## MATERIAL PROVIDED
-- Start --
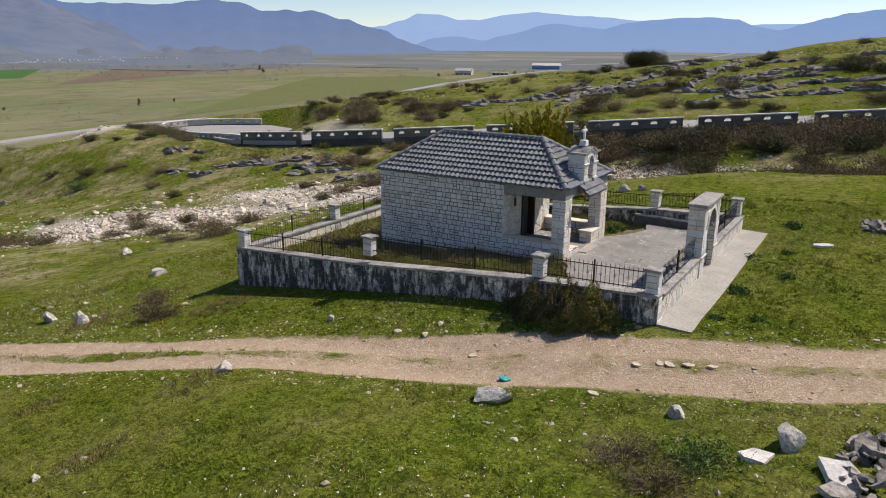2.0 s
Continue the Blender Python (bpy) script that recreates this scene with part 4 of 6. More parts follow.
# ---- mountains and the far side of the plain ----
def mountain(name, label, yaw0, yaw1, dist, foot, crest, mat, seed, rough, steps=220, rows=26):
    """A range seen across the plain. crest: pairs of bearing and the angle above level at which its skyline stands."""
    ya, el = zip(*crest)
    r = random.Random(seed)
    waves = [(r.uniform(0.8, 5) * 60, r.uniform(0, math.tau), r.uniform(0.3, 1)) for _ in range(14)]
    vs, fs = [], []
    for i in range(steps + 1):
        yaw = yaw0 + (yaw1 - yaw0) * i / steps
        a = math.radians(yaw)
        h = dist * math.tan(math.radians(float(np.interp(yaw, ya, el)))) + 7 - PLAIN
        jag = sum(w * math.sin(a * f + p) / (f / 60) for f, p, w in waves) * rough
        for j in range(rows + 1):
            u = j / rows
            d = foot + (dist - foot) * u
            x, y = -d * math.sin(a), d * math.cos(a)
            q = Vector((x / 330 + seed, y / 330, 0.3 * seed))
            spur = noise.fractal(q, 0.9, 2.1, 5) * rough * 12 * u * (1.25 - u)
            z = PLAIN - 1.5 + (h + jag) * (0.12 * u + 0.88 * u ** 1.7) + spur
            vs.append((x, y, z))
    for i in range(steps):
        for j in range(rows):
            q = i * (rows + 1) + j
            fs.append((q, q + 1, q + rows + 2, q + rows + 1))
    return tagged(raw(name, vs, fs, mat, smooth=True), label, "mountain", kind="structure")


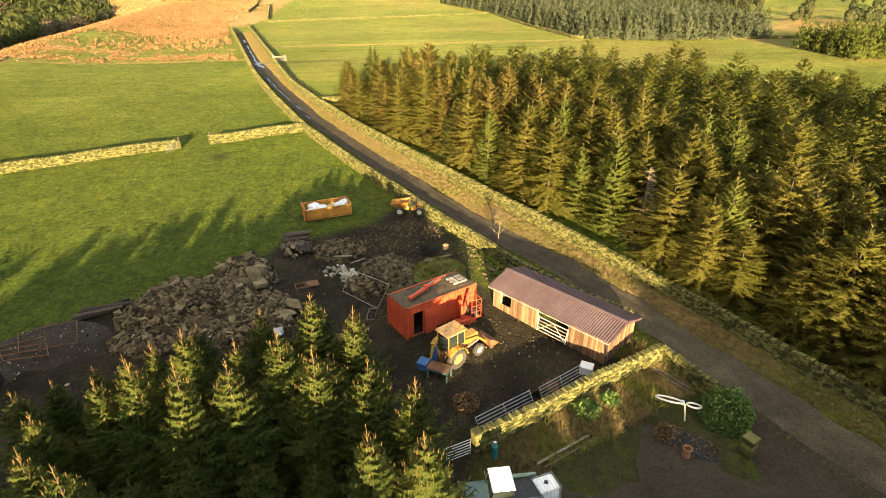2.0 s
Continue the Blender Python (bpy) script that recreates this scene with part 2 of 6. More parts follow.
-- End --
## YOUR TASK
Repeat the line containing "4 of 6. More parts follow." and every line after it up to the end of the material above, exactly as they stand, minus the pictures.

## TASK RESULT
Continue the Blender Python (bpy) script that recreates this scene with part 4 of 6. More parts follow.
# ---- mountains and the far side of the plain ----
def mountain(name, label, yaw0, yaw1, dist, foot, crest, mat, seed, rough, steps=220, rows=26):
    """A range seen across the plain. crest: pairs of bearing and the angle above level at which its skyline stands."""
    ya, el = zip(*crest)
    r = random.Random(seed)
    waves = [(r.uniform(0.8, 5) * 60, r.uniform(0, math.tau), r.uniform(0.3, 1)) for _ in range(14)]
    vs, fs = [], []
    for i in range(steps + 1):
        yaw = yaw0 + (yaw1 - yaw0) * i / steps
        a = math.radians(yaw)
        h = dist * math.tan(math.radians(float(np.interp(yaw, ya, el)))) + 7 - PLAIN
        jag = sum(w * math.sin(a * f + p) / (f / 60) for f, p, w in waves) * rough
        for j in range(rows + 1):
            u = j / rows
            d = foot + (dist - foot) * u
            x, y = -d * math.sin(a), d * math.cos(a)
            q = Vector((x / 330 + seed, y / 330, 0.3 * seed))
            spur = noise.fractal(q, 0.9, 2.1, 5) * rough * 12 * u * (1.25 - u)
            z = PLAIN - 1.5 + (h + jag) * (0.12 * u + 0.88 * u ** 1.7) + spur
            vs.append((x, y, z))
    for i in range(steps):
        for j in range(rows):
            q = i * (rows + 1) + j
            fs.append((q, q + 1, q + rows + 2, q + rows + 1))
    return tagged(raw(name, vs, fs, mat, smooth=True), label, "mountain", kind="structure")


2.0 s
Continue the Blender Python (bpy) script that recreates this scene with part 2 of 6. More parts follow.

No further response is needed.